Transcribe the whole listing below without changing a word, but leave out every image.

::::::::

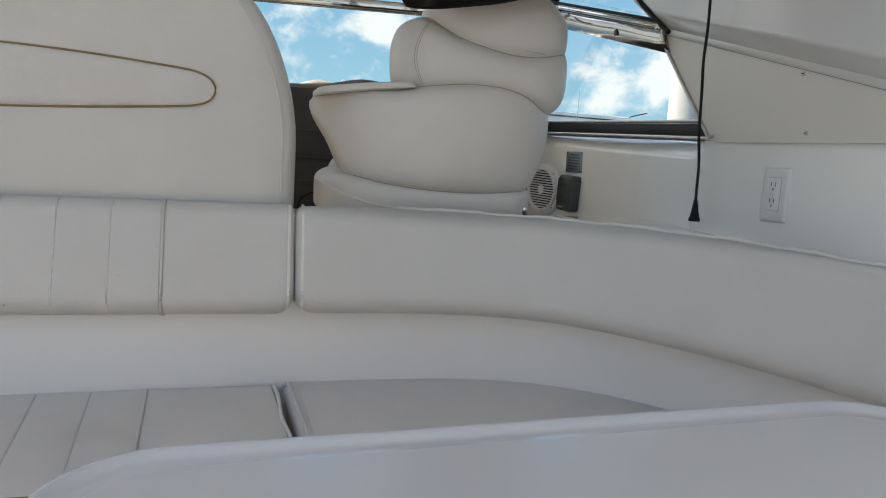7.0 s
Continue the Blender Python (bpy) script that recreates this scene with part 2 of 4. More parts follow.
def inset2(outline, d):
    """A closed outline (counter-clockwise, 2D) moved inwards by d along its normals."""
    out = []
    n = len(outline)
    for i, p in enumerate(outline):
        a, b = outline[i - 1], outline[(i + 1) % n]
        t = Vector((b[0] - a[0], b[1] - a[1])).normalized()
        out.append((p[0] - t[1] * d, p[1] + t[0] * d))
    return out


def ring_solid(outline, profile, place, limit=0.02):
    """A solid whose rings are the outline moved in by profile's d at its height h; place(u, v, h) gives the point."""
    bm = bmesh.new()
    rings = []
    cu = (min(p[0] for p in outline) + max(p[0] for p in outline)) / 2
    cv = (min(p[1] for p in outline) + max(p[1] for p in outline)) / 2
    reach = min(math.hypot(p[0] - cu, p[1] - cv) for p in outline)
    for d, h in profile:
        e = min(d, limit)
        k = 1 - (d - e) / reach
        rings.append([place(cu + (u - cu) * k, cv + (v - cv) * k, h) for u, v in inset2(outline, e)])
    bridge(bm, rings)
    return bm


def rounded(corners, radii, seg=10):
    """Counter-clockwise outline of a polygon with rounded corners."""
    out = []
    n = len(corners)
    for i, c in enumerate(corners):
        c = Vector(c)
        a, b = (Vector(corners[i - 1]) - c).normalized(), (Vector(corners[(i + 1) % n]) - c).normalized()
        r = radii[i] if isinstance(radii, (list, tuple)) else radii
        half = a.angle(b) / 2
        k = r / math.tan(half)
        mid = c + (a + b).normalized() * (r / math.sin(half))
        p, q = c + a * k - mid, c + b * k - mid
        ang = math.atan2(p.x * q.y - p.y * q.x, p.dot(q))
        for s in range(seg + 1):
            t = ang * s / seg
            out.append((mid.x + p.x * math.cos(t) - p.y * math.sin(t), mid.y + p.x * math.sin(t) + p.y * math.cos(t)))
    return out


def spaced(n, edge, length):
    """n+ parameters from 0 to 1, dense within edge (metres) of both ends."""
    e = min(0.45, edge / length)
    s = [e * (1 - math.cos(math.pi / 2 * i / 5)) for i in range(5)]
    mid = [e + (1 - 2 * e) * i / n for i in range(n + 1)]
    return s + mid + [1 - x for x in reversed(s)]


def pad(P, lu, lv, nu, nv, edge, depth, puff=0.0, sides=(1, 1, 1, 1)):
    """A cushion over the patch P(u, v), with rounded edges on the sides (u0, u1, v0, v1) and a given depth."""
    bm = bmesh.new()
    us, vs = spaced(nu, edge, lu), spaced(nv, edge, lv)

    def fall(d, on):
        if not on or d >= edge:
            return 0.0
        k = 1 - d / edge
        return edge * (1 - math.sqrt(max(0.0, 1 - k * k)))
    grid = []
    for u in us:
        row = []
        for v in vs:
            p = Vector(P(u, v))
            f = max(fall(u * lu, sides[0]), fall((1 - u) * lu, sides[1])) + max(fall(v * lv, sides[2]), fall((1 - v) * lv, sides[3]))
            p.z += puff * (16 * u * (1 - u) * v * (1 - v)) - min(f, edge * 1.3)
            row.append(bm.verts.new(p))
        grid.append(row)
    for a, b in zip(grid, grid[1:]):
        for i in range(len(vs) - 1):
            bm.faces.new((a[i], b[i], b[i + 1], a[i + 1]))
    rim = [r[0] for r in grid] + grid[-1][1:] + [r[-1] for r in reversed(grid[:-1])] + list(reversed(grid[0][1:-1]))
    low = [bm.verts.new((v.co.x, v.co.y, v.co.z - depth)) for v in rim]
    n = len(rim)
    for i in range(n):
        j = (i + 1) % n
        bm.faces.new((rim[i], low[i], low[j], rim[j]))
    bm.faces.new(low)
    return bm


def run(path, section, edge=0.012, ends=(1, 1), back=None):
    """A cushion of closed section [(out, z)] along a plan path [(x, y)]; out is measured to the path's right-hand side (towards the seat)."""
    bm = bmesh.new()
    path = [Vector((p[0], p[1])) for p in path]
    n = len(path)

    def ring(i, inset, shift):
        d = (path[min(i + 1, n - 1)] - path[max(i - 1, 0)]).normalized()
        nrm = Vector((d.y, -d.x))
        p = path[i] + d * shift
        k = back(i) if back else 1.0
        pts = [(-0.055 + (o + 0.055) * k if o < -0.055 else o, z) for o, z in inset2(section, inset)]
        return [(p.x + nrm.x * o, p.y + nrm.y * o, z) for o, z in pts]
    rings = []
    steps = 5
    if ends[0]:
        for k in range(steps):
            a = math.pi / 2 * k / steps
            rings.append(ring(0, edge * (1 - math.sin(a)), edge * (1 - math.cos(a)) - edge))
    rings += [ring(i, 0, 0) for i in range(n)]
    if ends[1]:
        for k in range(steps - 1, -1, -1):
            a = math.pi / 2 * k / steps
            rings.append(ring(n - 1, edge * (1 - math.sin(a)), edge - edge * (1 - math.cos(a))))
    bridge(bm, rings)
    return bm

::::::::

* _Response to this exercise_
7.0 s
Continue the Blender Python (bpy) script that recreates this scene with part 2 of 4. More parts follow.
def inset2(outline, d):
    """A closed outline (counter-clockwise, 2D) moved inwards by d along its normals."""
    out = []
    n = len(outline)
    for i, p in enumerate(outline):
        a, b = outline[i - 1], outline[(i + 1) % n]
        t = Vector((b[0] - a[0], b[1] - a[1])).normalized()
        out.append((p[0] - t[1] * d, p[1] + t[0] * d))
    return out


def ring_solid(outline, profile, place, limit=0.02):
    """A solid whose rings are the outline moved in by profile's d at its height h; place(u, v, h) gives the point."""
    bm = bmesh.new()
    rings = []
    cu = (min(p[0] for p in outline) + max(p[0] for p in outline)) / 2
    cv = (min(p[1] for p in outline) + max(p[1] for p in outline)) / 2
    reach = min(math.hypot(p[0] - cu, p[1] - cv) for p in outline)
    for d, h in profile:
        e = min(d, limit)
        k = 1 - (d - e) / reach
        rings.append([place(cu + (u - cu) * k, cv + (v - cv) * k, h) for u, v in inset2(outline, e)])
    bridge(bm, rings)
    return bm


def rounded(corners, radii, seg=10):
    """Counter-clockwise outline of a polygon with rounded corners."""
    out = []
    n = len(corners)
    for i, c in enumerate(corners):
        c = Vector(c)
        a, b = (Vector(corners[i - 1]) - c).normalized(), (Vector(corners[(i + 1) % n]) - c).normalized()
        r = radii[i] if isinstance(radii, (list, tuple)) else radii
        half = a.angle(b) / 2
        k = r / math.tan(half)
        mid = c + (a + b).normalized() * (r / math.sin(half))
        p, q = c + a * k - mid, c + b * k - mid
        ang = math.atan2(p.x * q.y - p.y * q.x, p.dot(q))
        for s in range(seg + 1):
            t = ang * s / seg
            out.append((mid.x + p.x * math.cos(t) - p.y * math.sin(t), mid.y + p.x * math.sin(t) + p.y * math.cos(t)))
    return out


def spaced(n, edge, length):
    """n+ parameters from 0 to 1, dense within edge (metres) of both ends."""
    e = min(0.45, edge / length)
    s = [e * (1 - math.cos(math.pi / 2 * i / 5)) for i in range(5)]
    mid = [e + (1 - 2 * e) * i / n for i in range(n + 1)]
    return s + mid + [1 - x for x in reversed(s)]


def pad(P, lu, lv, nu, nv, edge, depth, puff=0.0, sides=(1, 1, 1, 1)):
    """A cushion over the patch P(u, v), with rounded edges on the sides (u0, u1, v0, v1) and a given depth."""
    bm = bmesh.new()
    us, vs = spaced(nu, edge, lu), spaced(nv, edge, lv)

    def fall(d, on):
        if not on or d >= edge:
            return 0.0
        k = 1 - d / edge
        return edge * (1 - math.sqrt(max(0.0, 1 - k * k)))
    grid = []
    for u in us:
        row = []
        for v in vs:
            p = Vector(P(u, v))
            f = max(fall(u * lu, sides[0]), fall((1 - u) * lu, sides[1])) + max(fall(v * lv, sides[2]), fall((1 - v) * lv, sides[3]))
            p.z += puff * (16 * u * (1 - u) * v * (1 - v)) - min(f, edge * 1.3)
            row.append(bm.verts.new(p))
        grid.append(row)
    for a, b in zip(grid, grid[1:]):
        for i in range(len(vs) - 1):
            bm.faces.new((a[i], b[i], b[i + 1], a[i + 1]))
    rim = [r[0] for r in grid] + grid[-1][1:] + [r[-1] for r in reversed(grid[:-1])] + list(reversed(grid[0][1:-1]))
    low = [bm.verts.new((v.co.x, v.co.y, v.co.z - depth)) for v in rim]
    n = len(rim)
    for i in range(n):
        j = (i + 1) % n
        bm.faces.new((rim[i], low[i], low[j], rim[j]))
    bm.faces.new(low)
    return bm


def run(path, section, edge=0.012, ends=(1, 1), back=None):
    """A cushion of closed section [(out, z)] along a plan path [(x, y)]; out is measured to the path's right-hand side (towards the seat)."""
    bm = bmesh.new()
    path = [Vector((p[0], p[1])) for p in path]
    n = len(path)

    def ring(i, inset, shift):
        d = (path[min(i + 1, n - 1)] - path[max(i - 1, 0)]).normalized()
        nrm = Vector((d.y, -d.x))
        p = path[i] + d * shift
        k = back(i) if back else 1.0
        pts = [(-0.055 + (o + 0.055) * k if o < -0.055 else o, z) for o, z in inset2(section, inset)]
        return [(p.x + nrm.x * o, p.y + nrm.y * o, z) for o, z in pts]
    rings = []
    steps = 5
    if ends[0]:
        for k in range(steps):
            a = math.pi / 2 * k / steps
            rings.append(ring(0, edge * (1 - math.sin(a)), edge * (1 - math.cos(a)) - edge))
    rings += [ring(i, 0, 0) for i in range(n)]
    if ends[1]:
        for k in range(steps - 1, -1, -1):
            a = math.pi / 2 * k / steps
            rings.append(ring(n - 1, edge * (1 - math.sin(a)), edge - edge * (1 - math.cos(a))))
    bridge(bm, rings)
    return bm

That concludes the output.